Imagine you were charged with keeping English tidy for users and had to follow these rules:
- A word must have only one meaning.
- It must have only its oldest meaning.
- It must have only the meaning related to its etymology.
- It must not be a synonym.
- Its prefix and suffix must not duplicate meaning.
- It must not shift its meaning.
- It must not shift its part of speech.
About now, you’re shaking your head, thinking, “That’s impossible! Of course a word can have more than one meaning. Of course its meaning might shift over time. Of course we can have synonyms.” And on and on.
When you start looking at all the rules peevers have proclaimed over time, you start to see how ridiculous it all is. You might even identify a rule or two that you follow in editing and wonder at its validity.

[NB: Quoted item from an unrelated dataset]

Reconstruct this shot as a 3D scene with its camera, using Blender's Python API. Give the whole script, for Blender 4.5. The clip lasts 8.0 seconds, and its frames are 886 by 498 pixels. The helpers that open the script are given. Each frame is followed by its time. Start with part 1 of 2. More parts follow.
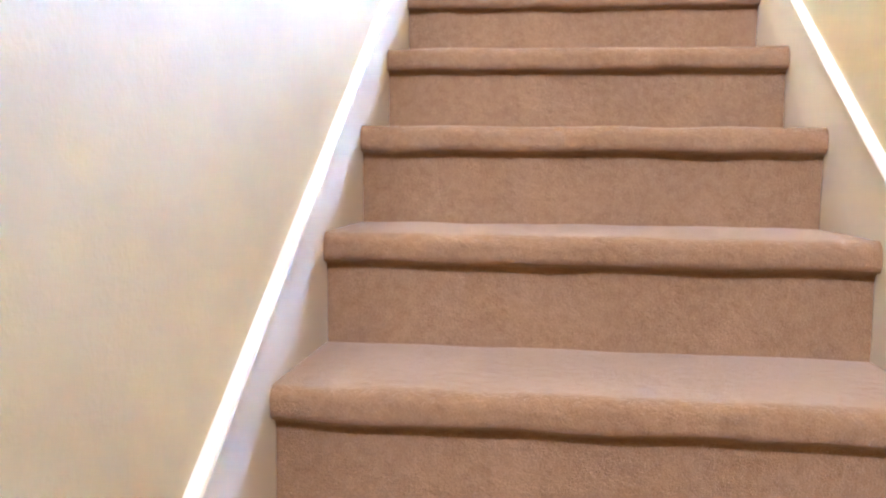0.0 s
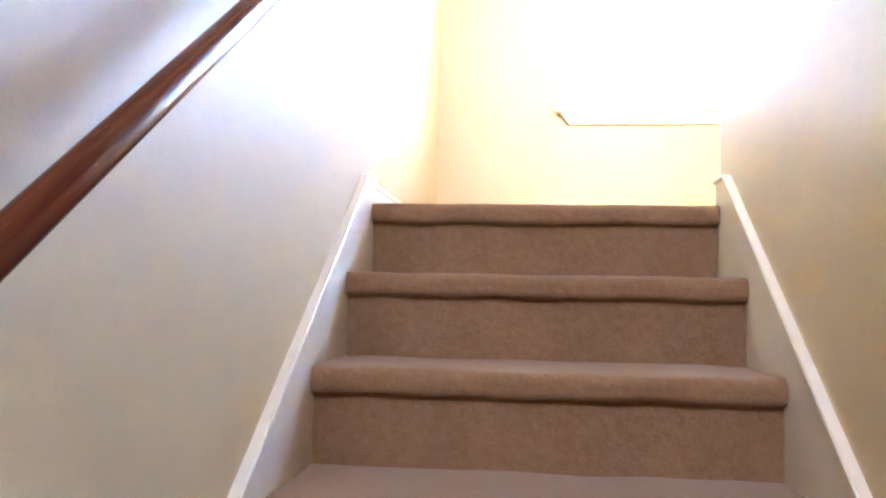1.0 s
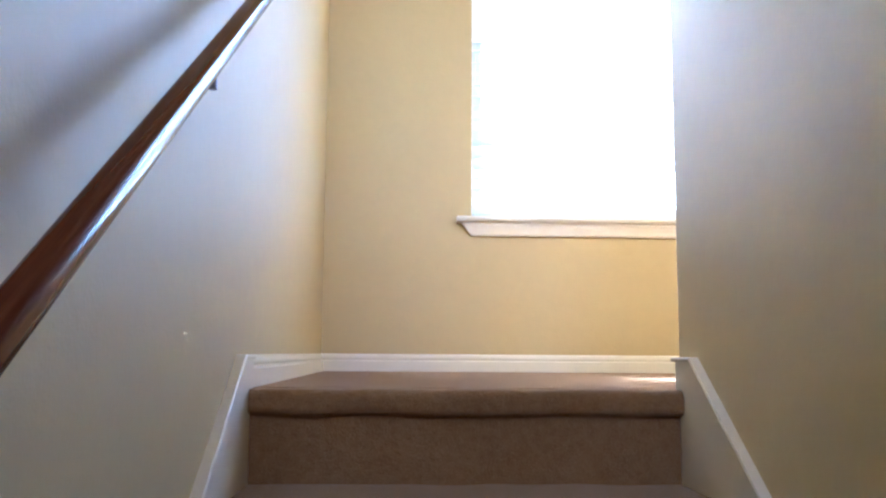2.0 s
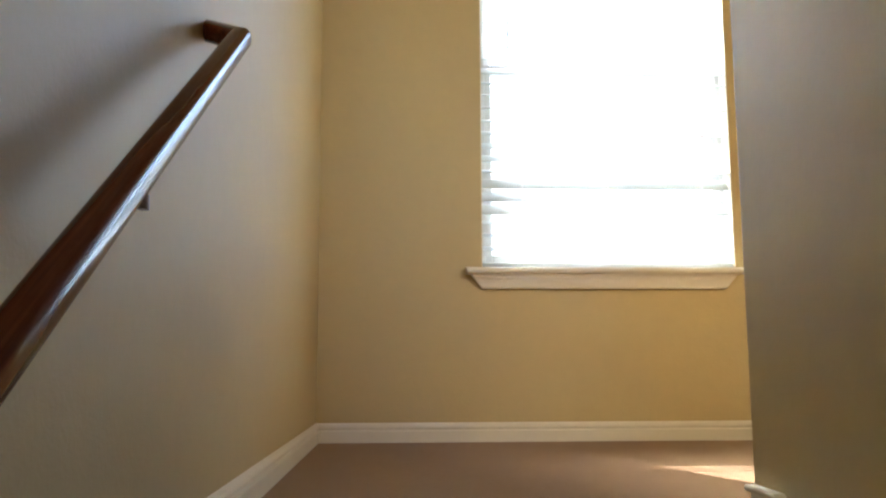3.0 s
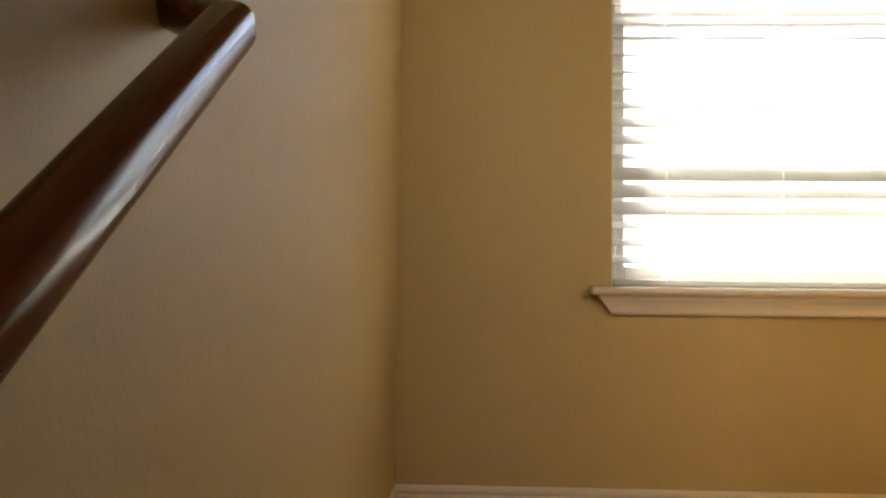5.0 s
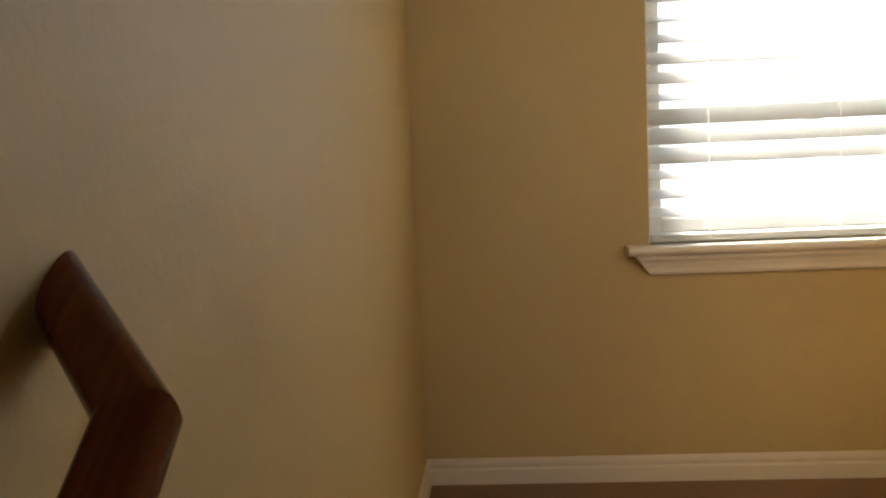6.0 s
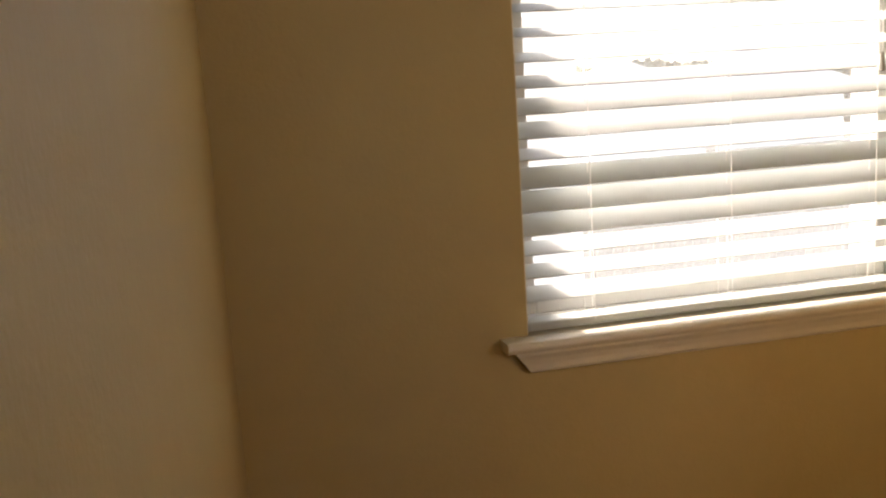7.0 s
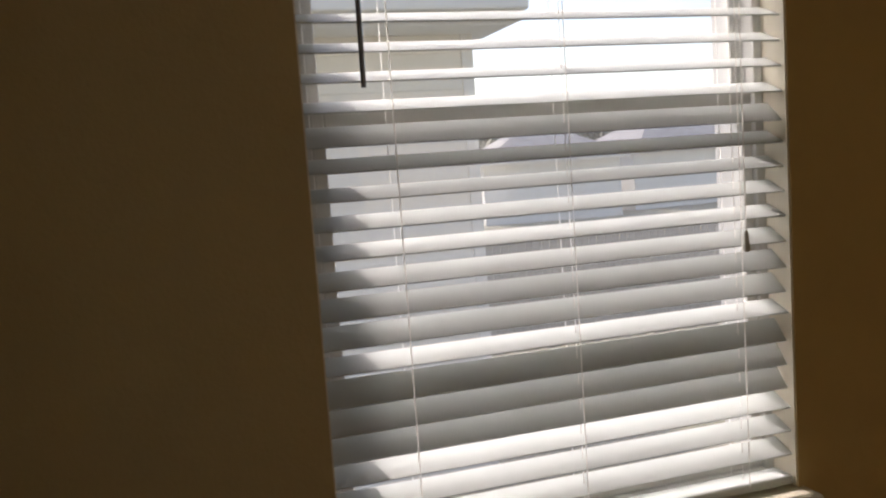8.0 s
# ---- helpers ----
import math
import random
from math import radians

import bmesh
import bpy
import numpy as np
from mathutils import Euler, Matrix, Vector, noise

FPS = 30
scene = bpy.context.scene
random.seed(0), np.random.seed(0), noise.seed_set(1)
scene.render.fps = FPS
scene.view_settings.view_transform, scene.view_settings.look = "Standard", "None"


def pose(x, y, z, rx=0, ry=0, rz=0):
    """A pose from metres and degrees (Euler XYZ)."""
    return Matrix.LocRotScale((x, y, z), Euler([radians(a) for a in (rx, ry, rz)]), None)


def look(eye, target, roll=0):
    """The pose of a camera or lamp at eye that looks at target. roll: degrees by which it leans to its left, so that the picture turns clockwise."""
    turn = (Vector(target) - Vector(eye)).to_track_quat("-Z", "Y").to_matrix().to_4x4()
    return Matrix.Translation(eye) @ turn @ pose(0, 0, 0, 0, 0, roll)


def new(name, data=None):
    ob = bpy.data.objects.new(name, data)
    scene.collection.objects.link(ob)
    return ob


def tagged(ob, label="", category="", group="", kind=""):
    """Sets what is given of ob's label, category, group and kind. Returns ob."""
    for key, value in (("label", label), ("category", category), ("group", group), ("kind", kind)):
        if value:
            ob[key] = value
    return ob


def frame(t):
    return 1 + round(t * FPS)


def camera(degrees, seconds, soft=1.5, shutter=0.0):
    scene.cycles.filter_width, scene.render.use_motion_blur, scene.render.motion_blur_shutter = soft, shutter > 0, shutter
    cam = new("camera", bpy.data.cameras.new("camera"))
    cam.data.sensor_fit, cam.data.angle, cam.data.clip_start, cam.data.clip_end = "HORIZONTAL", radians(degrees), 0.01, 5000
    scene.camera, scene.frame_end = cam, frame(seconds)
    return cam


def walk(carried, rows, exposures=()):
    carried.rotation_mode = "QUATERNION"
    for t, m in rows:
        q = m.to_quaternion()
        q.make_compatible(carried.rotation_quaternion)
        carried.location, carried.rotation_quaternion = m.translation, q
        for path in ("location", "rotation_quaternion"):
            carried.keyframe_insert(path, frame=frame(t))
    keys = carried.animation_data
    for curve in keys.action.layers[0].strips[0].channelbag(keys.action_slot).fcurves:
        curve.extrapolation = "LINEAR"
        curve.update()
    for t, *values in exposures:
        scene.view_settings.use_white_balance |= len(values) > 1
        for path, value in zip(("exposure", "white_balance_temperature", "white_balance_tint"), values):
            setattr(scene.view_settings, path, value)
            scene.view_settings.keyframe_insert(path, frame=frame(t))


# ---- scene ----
cam = camera(55.44, 8.0, soft=2.2)
PATH = [
    (0, (0.352, -2.403, -0.640), (0.114, -0.426, -0.821), 0.6),
    (0.5, (0.364, -2.258, -0.418), (0.125, -0.273, -0.460), 3.2),
    (1, (0.410, -2.082, -0.238), (0.193, -0.097, -0.121), 1.1),
    (1.25, (0.394, -1.978, -0.159), (0.262, 0.006, 0.032), 0.9),
    (1.5, (0.358, -1.869, -0.082), (0.320, 0.115, 0.169), 1.2),
    (2, (0.302, -1.663, 0.072), (0.388, 0.320, 0.316), 0.4),
    (3.5, (0.283, -1.234, 0.311), (0.353, 0.743, 0.605), -0.8),
    (4, (0.290, -1.125, 0.344), (0.276, 0.849, 0.661), -2.3),
    (4.5, (0.278, -0.956, 0.443), (0.205, 1.027, 0.689), -0.8),
    (4.75, (0.237, -0.819, 0.503), (0.146, 1.171, 0.698), 0.2),
    (5, (0.201, -0.690, 0.564), (0.114, 1.305, 0.675), 0.7),
    (6.3, (0.184, -0.380, 0.918), (0.063, 1.591, 0.601), -3.9),
    (6.5, (0.143, -0.247, 0.984), (0.151, 1.717, 0.605), -4.5),
    (6.75, (0.087, -0.092, 1.024), (0.311, 1.855, 0.633), -4.3),
    (7, (0.065, 0.008, 1.045), (0.470, 1.940, 0.720), -3.8),
    (7.2, (0.131, 0.035, 1.075), (0.582, 1.977, 0.813), -3.6),
    (7.5, (0.299, 0.060, 1.140), (0.693, 2.011, 0.947), -3.1),
    (8, (0.357, 0.245, 1.268), (0.942, 2.147, 1.065), -4.0),
]
walk(cam, [(t, look(eye, target, roll)) for t, eye, target, roll in PATH],
     exposures=[(0.0, 7.65, 4550, 16), (0.8, 6.8, 4750, 20), (1.3, 5.9, 4700, 19), (2.2, 4.6, 4600, 14), (3.3, 3.5, 6500, 10), (4.2, 3.28, 7600, 16),
                (5.0, 3.0, 7800, 18), (6.3, 2.8, 7300, 17), (7.0, 2.3, 7700, 21), (7.5, 1.35, 7350, 21), (8.0, 0.65, 7000, 21)])

# ---- daylight and added fill ----
SUN_DIR = Vector((0.40, -1.0, -0.90)).normalized()      # the way the light goes
world = bpy.data.worlds.new("sky")
scene.world = world
world.use_nodes = True
sky = world.node_tree.nodes.new("ShaderNodeTexSky")
sky.sky_type = "NISHITA"
sky.sun_disc = False
sky.sun_elevation = math.asin(-SUN_DIR.z)
sky.sun_rotation = math.atan2(-SUN_DIR.x, -SUN_DIR.y)
world.node_tree.links.new(sky.outputs["Color"], world.node_tree.nodes["Background"].inputs["Color"])
world.node_tree.nodes["Background"].inputs["Strength"].default_value = 0.15
sun = new("sun", bpy.data.lights.new("sun", "SUN"))
sun.data.energy, sun.data.angle, sun.data.color = 3.3, radians(0.5), (1.0, 0.97, 0.92)
sun.matrix_world = look(-SUN_DIR * 30, (0, 0, 0))

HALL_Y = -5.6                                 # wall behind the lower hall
HALL_FILL_OPENING = (-0.2, 1.0, 2.6, 3.2)           # invented high opening in it for fill light: x from, to; z from, to
# Warm fill lamp added in that unseen opening to lift steps and walls.
hall_fill = new("hall_fill_light", bpy.data.lights.new("hall_fill_light", "AREA"))
hall_fill.data.shape, hall_fill.data.size, hall_fill.data.size_y = "RECTANGLE", 1.2, 0.6
hall_fill.data.energy, hall_fill.data.color = 3.0, (1.0, 0.84, 0.62)
hall_fill.matrix_world = look((0.4, HALL_Y - 0.06, 2.9), (0.4, 0.0, 2.9))

LANDING_FILL_OPENING = (1.08, 1.92, 1.0, 1.9)       # unseen opening added for fill, behind the wall between the flights
# Added warm fill lamp, aimed at the window wall; no such source is known.
landing_fill = new("landing_fill_light", bpy.data.lights.new("landing_fill_light", "AREA"))
landing_fill.data.shape, landing_fill.data.size, landing_fill.data.size_y = "RECTANGLE", 0.84, 0.9
landing_fill.data.energy, landing_fill.data.color = 1.0, (1.0, 0.77, 0.50)
landing_fill.matrix_world = look((1.5, -0.81, 1.45), (1.5, 1.0, 1.45))

# ---- measures ----
RISER, GOING, NOSE = 0.184, 0.272, 0.027     # each step
STAIR_W = 0.852                               # between the skirting boards
STEPS = 10
XL, XR = -0.016, 0.866                        # wall faces beside the flight
D = 1.564                                     # face of the window wall
WALL_END = 0.081                              # where the wall between the flights stops
X_EAST = 2.02
WL, WR, SILL, HEAD = 0.551, 1.453, 0.579, 2.040
WALL_T = 0.20
CEIL = 4.30
UPPER = CEIL                                  # height of the wall between the flights
LOW = -RISER * STEPS                          # lower hall floor
BASE_H = 0.066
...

There’s no shame in such a discovery. We each learn as we go, often from trusted people, who themselves don’t always recognize that what they’re passing on is faulty. The shame is in not being willing to revise our opinion when evidence is presented to us.
Ammon Shea presents lots of evidence against many common peever rules in his new book, Bad English: A History of Linguistic Aggravation. Shea takes on batches of peever rules, studying them by category (e.g., “Words That Are Not Words”) and individually (e.g., irregardless is not a word). He looks at how these rules came about, what we currently think about them, and whether you should follow them (the answer is usually no, but there are exceptions).
Shea writes for the layperson, with little jargon and lots of style. In telling the history of contact, Shea writes:
But then we Americans got our hands on the word and began to use it in an entirely inappropriate manner, referring to the practice of initiating contact with a person. After this, all hell broke loose. Well, not quite, but a number of people became upset. …
I will cheerfully confess to using contact in this unapproved sense on occasion, without ever giving it much thought (which may be testament to either the increasing acceptance of the word or my own lack of standards).
While dismantling peever rules, Shea builds up genuine rules of English, which help readers understand how our language truly works. For example:
- A word can have several meanings.
- Consistent, persistent use of a word by a language community gives a word its meaning.
- You don’t have to need a word for a new word to appear and gain acceptance.
- Words sometimes duplicate meaning in their prefixes and suffixes (e.g., inhabitable, invaluable).
- By consistently using a word in a new way, language users can change the meaning of a word.
- It’s a feature of English that nouns can become verbs and vice versa.
Despite a slam against copyeditors in chapter 4, in which Shea paints all copyeditors with the same peeverish brush, Bad English is an enjoyable, illuminating review of some of the language’s most quoted peever rules. It would be a shame if you didn’t read it.